Lo de “no paro”, no.
--Eso es posta --dice. Y se ríe otra vez.
***
Martes 5 de septiembre de 2017. Once de la noche, hall del Maipo. Acaba de terminar el estreno de un musical en el que Cae es Dennis Dupree, el dueño de una salvaje rockería de Los Angeles. Hay fotógrafos, panelistas de la tele, famositos del run run de la pantalla de la tarde. Y También hay familia. Gente que vino a ver lo que su prole es capaz de hacer sobre un escenario.
Sobre un costado, cuidando el bajo perfil, está la chica con la que Cae comparte la vida desde hace el tiempo suficiente como para no necesitar precisarlo. Es una ex bailarina de Mateyko que prefiere no nombrarse y que banca la parada desde que a Cae los contratos le prohibían decir que estaba de novio.
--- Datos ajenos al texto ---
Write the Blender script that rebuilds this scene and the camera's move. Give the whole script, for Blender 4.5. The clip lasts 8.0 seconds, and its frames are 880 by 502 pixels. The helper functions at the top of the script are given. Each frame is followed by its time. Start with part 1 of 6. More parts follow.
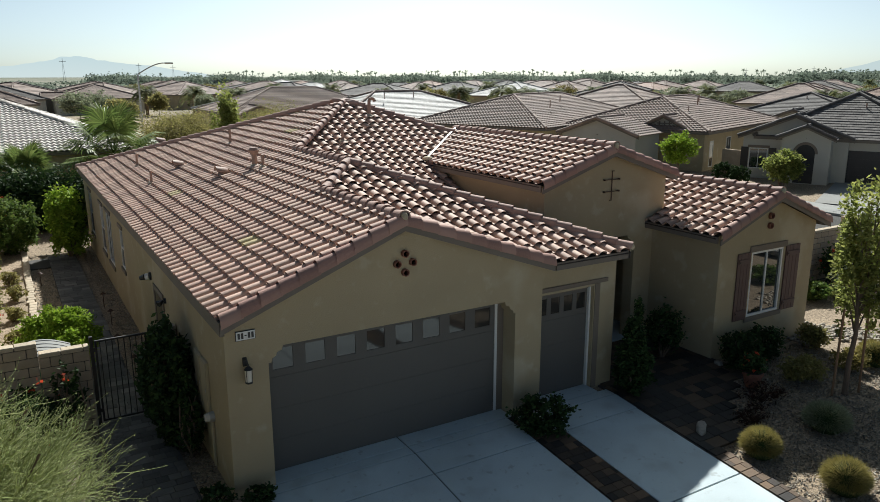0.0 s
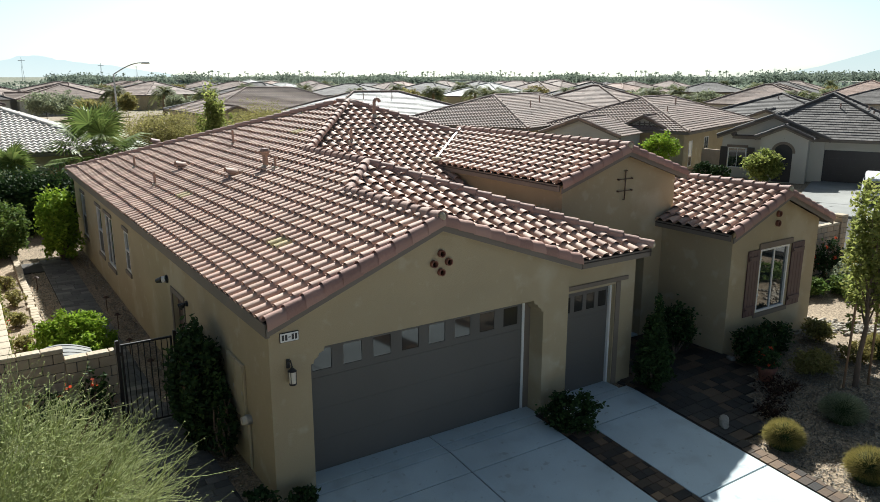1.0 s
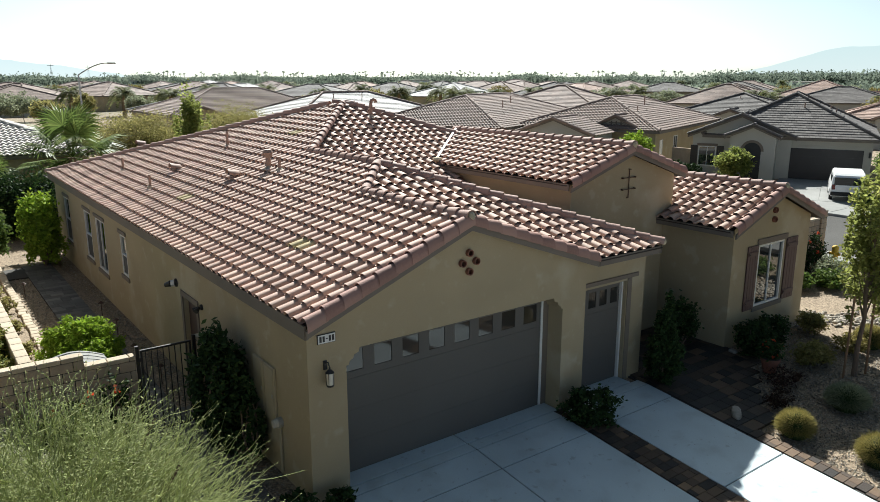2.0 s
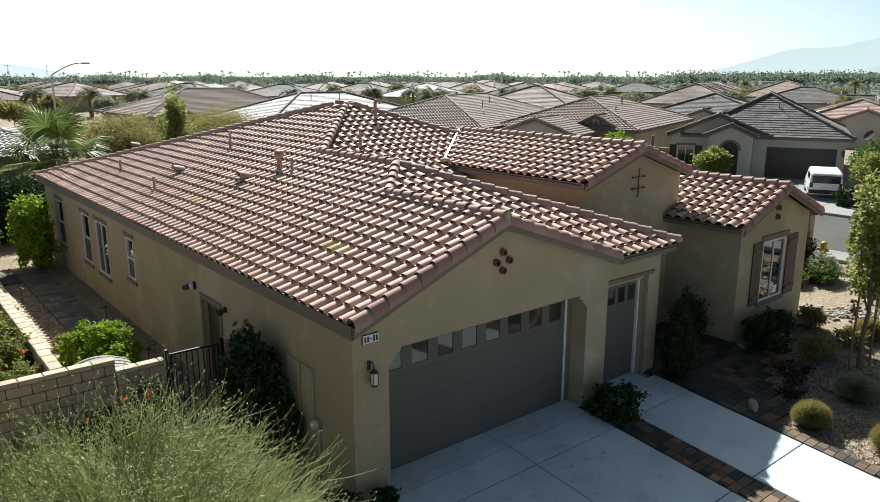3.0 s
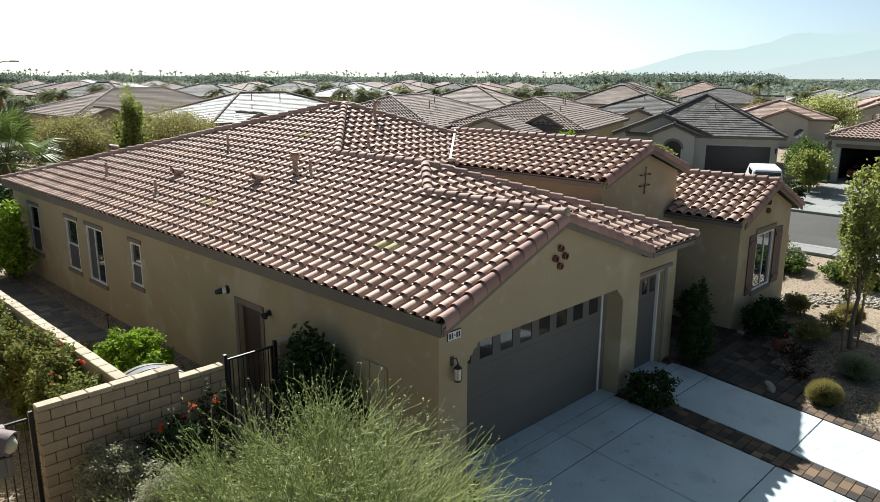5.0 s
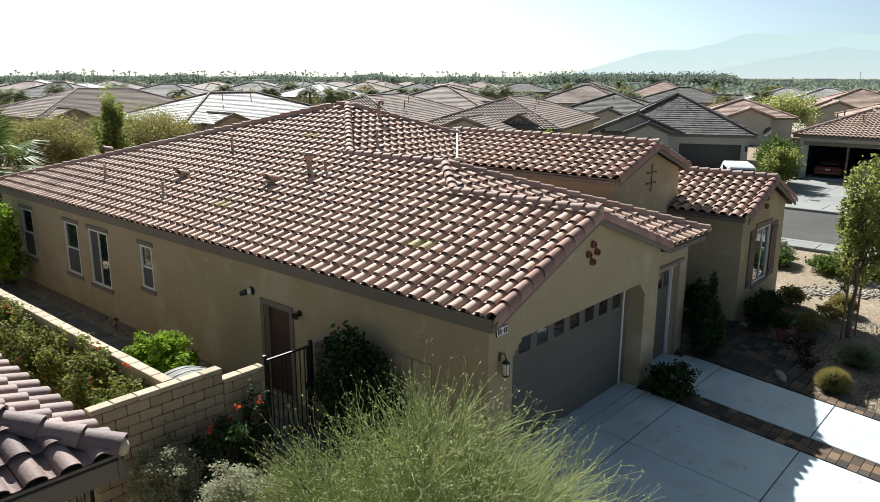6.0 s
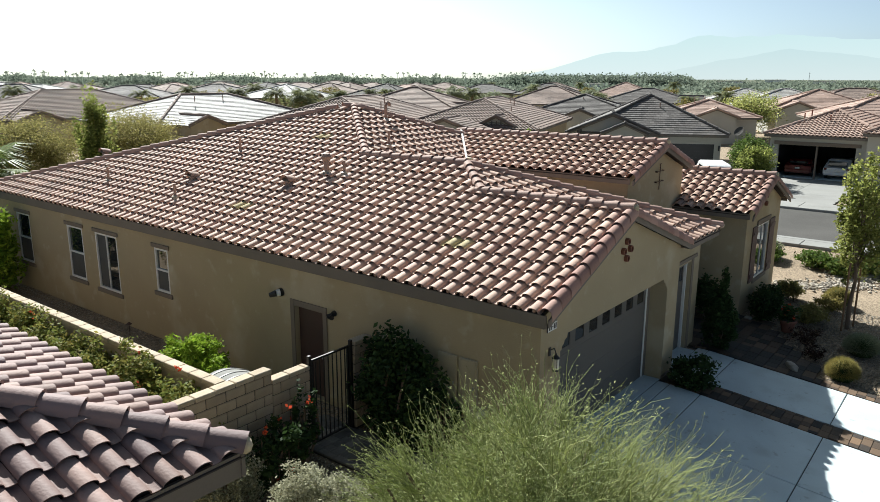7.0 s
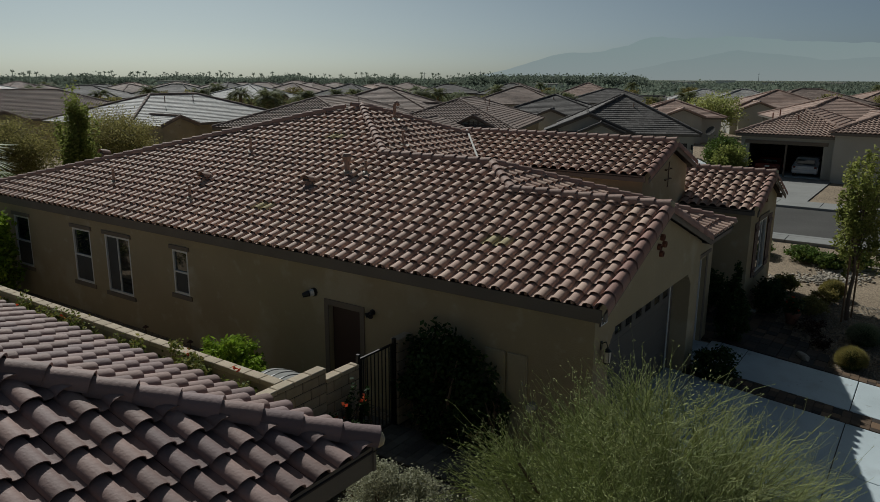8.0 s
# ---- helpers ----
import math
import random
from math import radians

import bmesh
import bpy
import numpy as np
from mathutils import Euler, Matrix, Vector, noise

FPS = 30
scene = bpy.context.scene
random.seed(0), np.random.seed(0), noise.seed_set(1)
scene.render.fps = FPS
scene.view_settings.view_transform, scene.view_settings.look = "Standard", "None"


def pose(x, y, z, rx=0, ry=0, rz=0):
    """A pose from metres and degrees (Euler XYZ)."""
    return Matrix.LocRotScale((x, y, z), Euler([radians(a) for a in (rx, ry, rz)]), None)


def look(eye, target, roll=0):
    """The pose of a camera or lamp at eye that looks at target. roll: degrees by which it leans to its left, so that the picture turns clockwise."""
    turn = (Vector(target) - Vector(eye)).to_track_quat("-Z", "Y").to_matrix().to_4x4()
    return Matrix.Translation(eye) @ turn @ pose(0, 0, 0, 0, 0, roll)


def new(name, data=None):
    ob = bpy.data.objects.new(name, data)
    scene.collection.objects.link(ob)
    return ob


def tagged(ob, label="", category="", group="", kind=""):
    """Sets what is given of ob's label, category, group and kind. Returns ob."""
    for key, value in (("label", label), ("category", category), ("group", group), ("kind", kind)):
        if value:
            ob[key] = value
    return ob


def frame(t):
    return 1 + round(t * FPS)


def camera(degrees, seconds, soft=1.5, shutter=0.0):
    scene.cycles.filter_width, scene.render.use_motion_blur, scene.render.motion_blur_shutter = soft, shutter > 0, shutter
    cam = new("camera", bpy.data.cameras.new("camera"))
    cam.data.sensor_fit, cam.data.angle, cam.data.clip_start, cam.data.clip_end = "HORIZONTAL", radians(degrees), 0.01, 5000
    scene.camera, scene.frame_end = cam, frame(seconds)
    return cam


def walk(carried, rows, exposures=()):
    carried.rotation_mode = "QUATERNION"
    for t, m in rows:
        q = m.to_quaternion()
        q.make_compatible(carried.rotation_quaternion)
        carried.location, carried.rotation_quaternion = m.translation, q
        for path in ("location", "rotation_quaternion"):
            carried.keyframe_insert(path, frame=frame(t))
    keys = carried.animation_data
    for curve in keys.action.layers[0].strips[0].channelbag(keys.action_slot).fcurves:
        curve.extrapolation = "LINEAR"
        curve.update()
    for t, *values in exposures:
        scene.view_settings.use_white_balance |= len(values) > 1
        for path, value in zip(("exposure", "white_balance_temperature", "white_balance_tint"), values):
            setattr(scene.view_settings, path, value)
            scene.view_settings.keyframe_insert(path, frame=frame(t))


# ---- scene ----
cam = camera(62.4, 8.0, soft=0.5)
PATH = [
    (0, (-2.726, -11.58, 7.177), (-1.731, -9.91, 6.707), -0.1),
    (0.5, (-3.282, -11.278, 7.175), (-2.254, -9.628, 6.706), -0.1),
    (1, (-3.839, -10.98, 7.186), (-2.77, -9.356, 6.717), -0.0),
    (1.5, (-4.389, -10.666, 7.193), (-3.273, -9.074, 6.724), 0.0),
    (3, (-6.004, -9.668, 7.223), (-4.776, -8.161, 6.755), 0.0),
    (3.5, (-6.552, -9.321, 7.233), (-5.288, -7.844, 6.765), 0.1),
    (4, (-7.1, -8.942, 7.245), (-5.795, -7.501, 6.777), 0.1),
    (4.5, (-7.669, -8.532, 7.26), (-6.32, -7.131, 6.792), 0.2),
    (6, (-9.416, -7.118, 7.274), (-7.953, -5.838, 6.806), 0.2),
    (6.5, (-10.008, -6.599, 7.28), (-8.511, -5.358, 6.813), 0.2),
    (7, (-10.595, -6.029, 7.274), (-9.063, -4.831, 6.809), 0.2),
    (7.5, (-11.194, -5.415, 7.274), (-9.626, -4.264, 6.809), 0.2),
    (8, (-11.78, -4.75, 7.263), (-10.18, -3.643, 6.799), 0.3),
]
walk(cam, [(t, look(eye, target, roll)) for t, eye, target, roll in PATH], [(0.0, 0.62, 6200, 5), (0.2, 0.96, 6200, 5), (0.4, 1.0, 6200, 5), (7.45, 1.0, 6200, 5), (7.7, 0.42, 6200, 5), (8.0, -0.72, 6200, 5)])
# ---- end of walk ----
SKY, SUN = 0.072, 5.0

# ---- light: clear late-morning sun behind the house, pale sky ----
SUN_FROM = Vector((0.64, 1.01, 1.0)).normalized()
world = bpy.data.worlds.new("sky")
scene.world = world
world.use_nodes = True
wn, wl = world.node_tree.nodes, world.node_tree.links
sky = wn.new("ShaderNodeTexSky")
sky.sky_type = "NISHITA"
sky.sun_disc = False
sky.sun_elevation = math.asin(SUN_FROM.z)
sky.sun_rotation = math.atan2(SUN_FROM.x, SUN_FROM.y)
sky.air_density, sky.dust_density, sky.ozone_density = 0.35, 1.5, 1.0
haze = wn.new("ShaderNodeHueSaturation")
haze.inputs["Saturation"].default_value = 0.78
wl.new(sky.outputs[0], haze.inputs["Color"])
cool = wn.new("ShaderNodeMixRGB")
cool.blend_type = "MULTIPLY"
cool.inputs[0].default_value = 1.0
cool.inputs[2].default_value = (0.89, 1.0, 0.955, 1)
wl.new(haze.outputs[0], cool.inputs[1])
wl.new(cool.outputs[0], wn["Background"].inputs[0])
wn["Background"].inputs[1].default_value = SKY
sun = new("sun", bpy.data.lights.new("sun", "SUN"))
sun.data.energy, sun.data.angle, sun.data.color = SUN, radians(0.53), (1.0, 0.965, 0.915)
sun.matrix_world = look(SUN_FROM * 50, (0, 0, 0))


# ---- materials ----
def tone(c, k):
    return (min(1, c[0] * k), min(1, c[1] * k), min(1, c[2] * k), 1)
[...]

Es la mamá de sus hijos y ella también pasaba chicos por arriba de los molinetes en el metro de Madrid. Dice que está orgullosa y que todo lo que le pasa a su marido, bueno, será que se lo merece. Que el tipo trabajó para esto. Que se cuidó para esto. Que se sigue cuidando. Que no hay secretos. Que el secreto es contraerse. Y ponerle huevos a laburar. En un rato, Cae y yo vamos a estar en una pizzería de acá a la vuelta. Nos vamos a quedar hablando hasta que los mozos comiencen a dar vueltas las sillas. El me va a contar su historia. Yo lo voy a escuchar. Me voy a pedir una cerveza. Cae, un agua mineral.